I guess in a way I repeat myself. I admit I cannot help it. Returning just a couple of days ago from the US, and experiencing the impact of the financial crisis, is beyond any impression I can get from media reports and commentaries.
The US; a small town in Florida. A meeting on a Monday morning. An agenda, open issues, action items and all those mundane topics which you find in every meeting. However this time it was somewhat different. This time you see the faces of people that, instead going into through the listed issues, simply don’t care about the agenda. Instead, they discuss, in length, the breaking news of the morning: layoffs of 53,000 Citibank employees. Later that day, nobody was sure how to comment when CNN reported that, for the first time in its history, GM had stopped paying its dealers due to cash shortages. The gravity of the situation now leaves little room for imagination.
My personal view is that this crisis is far from reaching its bottom. Americans have maybe started to understand the scale of it, but there is still a long way to go before they fully comprehend. They still drive huge cars (by the standards of the rest of the world), care little about energy and do almost nothing about switching to sustainable energy sources. Nobody seems to be installing solar panels on the roofs of the houses in sunny Florida. The American car industry, which is one of the prime pillars of the American economy, is doing badly. American cars are sold mainly in the US and fail in international markets, because of their size, mediocre reliability and rather unappealing design. In California, the prevailing cars are no longer American-made. Korean, Japanese, and German manufacturers have taken their place. The American car manufacturers must understand what has gone wrong, or else they will suffer the same fate as the British automobile industry, which received generous government aid and ended by being sold for less then the value of its debts.

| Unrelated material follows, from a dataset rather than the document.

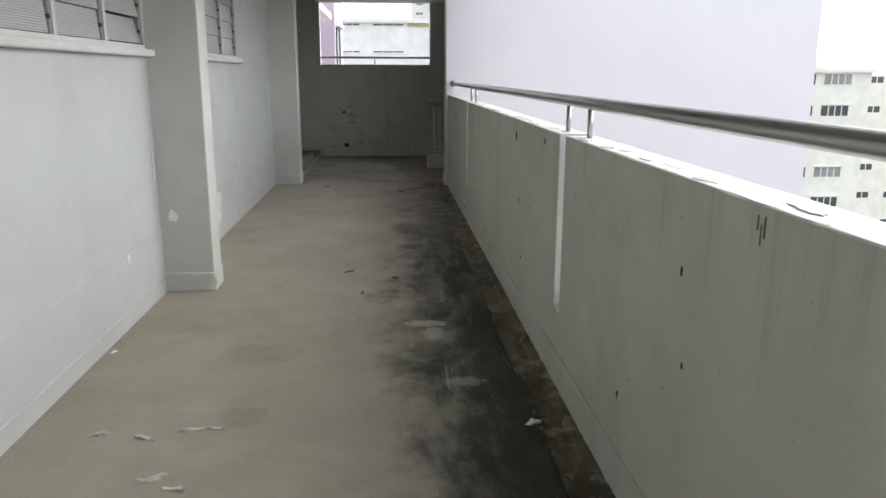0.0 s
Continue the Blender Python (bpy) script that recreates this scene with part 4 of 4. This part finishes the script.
litter("paint_flake", "filler", 201, 0.772, 2.52, 0, 0.024, 0.016, 20, "white flake of fallen paint on the dark floor", 0.008)
litter("paint_flake", "filler", 202, -1.148, 3.415, 0, 0.014, 0.010, 50, "small white flake of fallen paint by the skirting")
litter("paint_flake", "filler", 203, -0.582, 9.302, 0, 0.007, 0.006, 0, "tiny white paint flake on the floor")
litter("paint_flake", "filler", 204, 0.993, 9.933, 0, 0.008, 0.006, 30, "tiny white paint flake on the landing floor")
for seed, x, y, rx, ry, turn in ((221, -0.90, 2.535, 0.034, 0.012, 15), (222, -0.72, 2.49, 0.042, 0.010, -20), (223, -0.55, 2.55, 0.055, 0.009, 12), (224, -0.47, 2.56, 0.030, 0.007, -5), (225, -0.60, 2.19, 0.045, 0.016, 20), (226, -0.50, 2.12, 0.036, 0.010, -12)):
    litter("paint_flake", "mortar", seed, x, y, 0, rx, ry, turn, "torn curl of pale paint on the corridor floor", 0.007)
litter("mud_clod", "debris", 206, 0.257, 4.725, 0, 0.018, 0.013, 10, "small dark clod on the corridor floor", 0.008)
litter("dry_leaf", "debris", 207, 0.046, 4.367, 0, 0.020, 0.009, 70, "small brown curled leaf on the floor", 0.006)
litter("mud_clod", "debris", 208, -0.48, 10.178, 0, 0.010, 0.008, 0, "small dark clod on the landing floor", 0.006)
litter("mud_clod", "debris", 209, -0.53, 8.95, 0, 0.035, 0.016, 35, "smear of brown dirt on the corridor floor", 0.003)
litter("mud_clod", "debris", 210, 0.37, 8.50, 0, 0.028, 0.018, 15, "dark clod at the end of a wet mark", 0.008)
litter("mud_clod", "debris", 211, -1.135, 11.10, Z1, 0.010, 0.007, 80, "small dark clod on the lowest step", 0.006)
litter("mud_clod", "debris", 212, -0.69, 11.75, 0, 0.022, 0.007, 70, "scraping of dark moss beside the step", 0.004)
bm = bmesh.new()
rod(bm, (-0.09, 4.86, 0.005), (-0.03, 4.915, 0.006), 0.0035, 6)
rod(bm, (-0.05, 4.895, 0.006), (-0.035, 4.88, 0.004), 0.002, 5)
tagged(part("twig", bm, "debris"), "thin dry brown twig on the corridor floor", "litter", "debris on the floor")
bm = bmesh.new()
last = None
rnd = random.Random(8)
for k in range(26):
    f = k / 25
    p = (0.45 + 0.62 * f, 9.74 + 0.05 * math.sin(f * 5) + rnd.uniform(-0.012, 0.012), 0.0012)
    if last:
        bar(bm, last, p, 0.0008, 0.0012)
    last = p
tagged(part("floor_crack", bm, "grime"), "thin dark crack across the landing floor", "crack", kind="structure")
rnd = random.Random(31)
bm = bmesh.new()
for k in range(160):
    x, y = rnd.uniform(-1.15, 0.78), rnd.uniform(1.5, 9.0)
    r = rnd.uniform(0.0015, 0.004)
    bmesh.ops.create_icosphere(bm, subdivisions=1, radius=r, matrix=pose(x, y, r * 0.5))
for k in range(120):
    x, y = rnd.uniform(-0.85, 1.1), rnd.uniform(9.5, 12.6)
    r = rnd.uniform(0.0015, 0.004)
    bmesh.ops.create_icosphere(bm, subdivisions=1, radius=r, matrix=pose(x, y, r * 0.5))
tagged(part("grit", bm, "mortar"), "scattered pale grit on the cement floors", "grit", kind="stuff")

# ---- quarry tiles of the platform ----
TW, TL, JO = 0.0945, 0.1945, 0.0034
tiles = structure("tile_floor", boxes((-4.725, -1.63, YS + 0.002, 13.12, Z3 - 0.013, Z3 - 0.003)), "grout", "tiled platform floor, orange herringbone with a dark brown border", "floor")


def tile_mesh(name, w, l, material):
    bm = bmesh.new()
    r = bmesh.ops.create_cube(bm, size=1)["verts"]
    bmesh.ops.transform(bm, matrix=Matrix.Diagonal((w, l, 0.012, 1)), verts=r)
    top = [e for e in bm.edges if all(v.co.z > 0 for v in e.verts)]
    bmesh.ops.bevel(bm, geom=top, offset=0.0009, segments=1, affect="EDGES")
    return mesh_of(name, bm, material)


dark_y, dark_x = tile_mesh("tile", TW - JO, TL - JO, "tile_dark"), tile_mesh("tile", TL - JO, TW - JO, "tile_dark")
orange_y, orange_x = tile_mesh("tile", TW - JO, TL - JO, "tile_orange"), tile_mesh("tile", TL - JO, TW - JO, "tile_orange")
rnd = random.Random(9)


def lay(me, x, y, turn=0.0):
    ob = new("tile", me)
    ob.location = (x, y, Z3 - 0.006 + rnd.uniform(-0.0006, 0.0006))
    ob.rotation_euler = (rnd.uniform(-0.004, 0.004), rnd.uniform(-0.004, 0.004), turn)
    ob.parent = tiles


for k in range(17):
    y = YS + 0.10 + k * TL
    edge = -1.600
    for row in range(2):
        if y < YF - TW:
            lay(dark_y, edge - TW * (row + 0.5), y)
for k in range(15):
    for row in range(2):
        p = ASK @ Vector((-1.89 - k * TL, YF - TW * (row + 0.5) - 0.004, 0))
        lay(dark_x, p.x, p.y, radians(-5))
for k in range(17):
    for row in range(2):
        lay(dark_y, -4.725 + TW * (row + 0.5), YS + 0.12 + k * TL)
part("field_bed", boxes((-4.58, -1.80, YS + 0.012, 12.53, Z3 - 0.0029, Z3 - 0.0022)), "grout_field", tiles)
# herringbone field; the part near the steps in single tiles, the rest joined
spots = []
for i in range(-40, 60):
    for j in range(-40, 60):
        # blocks two wide and one long, laid stepwise
        cx, cy = -1.80 - i * TW - 0.0, YS + 0.1 + j * TW
        m4 = (i + j) % 4
        if m4 == 0:
            spots.append((cx - TW / 2, cy, 1))
        elif m4 == 2:
            spots.append((cx, cy + TW / 2, 0))
inside, cut = [], []
X0, Y0 = -4.725 + 2 * TW + 0.003, YS + 0.01
for x, y, lie in spots:
    a, d = ((TL - JO) / 2, (TW - JO) / 2) if lie else ((TW - JO) / 2, (TL - JO) / 2)
    lim = -1.600 - 2 * TW - 0.004
    Y1 = YF - 2 * TW - 0.012 + max(0.0, -1.6 - x) * 0.0875
    xa, xb, ya, yb = max(x - a, X0), min(x + a, lim), max(y - d, Y0), min(y + d, Y1)
    if xb - xa > 0.008 and yb - ya > 0.008:
        whole = xb - xa > 2 * a - 0.002 and yb - ya > 2 * d - 0.002
        (inside if whole else cut).append((-x, x, y, lie) if whole else (xa, xb, ya, yb))
inside.sort()
for _, x, y, lie in inside[:260]:
    lay(orange_x if lie else orange_y, x, y)
for xa, xb, ya, yb in cut:
    lay(tile_mesh("tile", xb - xa, yb - ya, "tile_orange"), (xa + xb) / 2, (ya + yb) / 2)
verts, faces = [], []
for _, x, y, lie in inside[260:]:
    a, b = ((TL - JO) / 2, (TW - JO) / 2) if lie else ((TW - JO) / 2, (TL - JO) / 2)
    s = len(verts)
    for z, q in ((Z3 - 0.010, 0), (Z3 - 0.0015, 0), (Z3, 0.0009)):
        verts += [(x - a + q, y - b + q, z), (x + a - q, y - b + q, z), (x + a - q, y + b - q, z), (x - a + q, y + b - q, z)]
    for lvl in (0, 4):
        faces += [(s + lvl + k, s + lvl + (k + 1) % 4, s + lvl + 4 + (k + 1) % 4, s + lvl + 4 + k) for k in range(4)]
    faces.append((s + 8, s + 9, s + 10, s + 11))
me = bpy.data.meshes.new("tiles")
me.from_pydata(verts, [], faces)
me.materials.append(M["tile_orange"])
rest = new("tiles", me)
rest.parent = tiles
tagged(rest, kind="stuff")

Meanwhile, the average white collar, middle class American is still overly concerned with the cost of a cup of cappuccino at Starbucks. On average, they spend $1200 a year on Starbucks’ hot water and coffee beans. Until they change their priorities, the effects of any economic stimulus will not radiate across the whole economy. At least this is my view. So far, no financial magazine expressed any interest in these views of mine…
However, along the same lines, all telcos and vendors are lowering their revenue forecasts. Sprint announced a new package – everything for $99.99/month. No small print. Unlimited everything – calls, SMS, MMS and data. I guess Sprint will soon be joined by others in the race to offer the best “eat as much as you can” offers.
The papers, any papers, even in a small town in Florida are filled with advice – on how to promote your value within your corporation. They are all full of recommendations on how to be a ‘big picture’ person, on how to justify your job, on how to… yada yada…
Where does revenue assurance fit into this new world order? In my previous blog I discussed the role of RA and where it stops. I’m afraid it was indeed a bedtime story. I would like to challenge the RA managers and ask them how they wish to justify their job when telcos start to adopt an ISP mentality and offer unlimited bundles of everything. What is the cost of the marketers offer? I hope someone did the “fear-greed” analysis prior to launch. Needless to say, I hope it was the RA manager that took up the challenge and questioned the level of profitability in front of the Board of Directors. Otherwise, unless I am missing something, why would anyone see a need for RA in this new régime? I sincerely hope that RA managers can reinvent themselves, and remain relevant.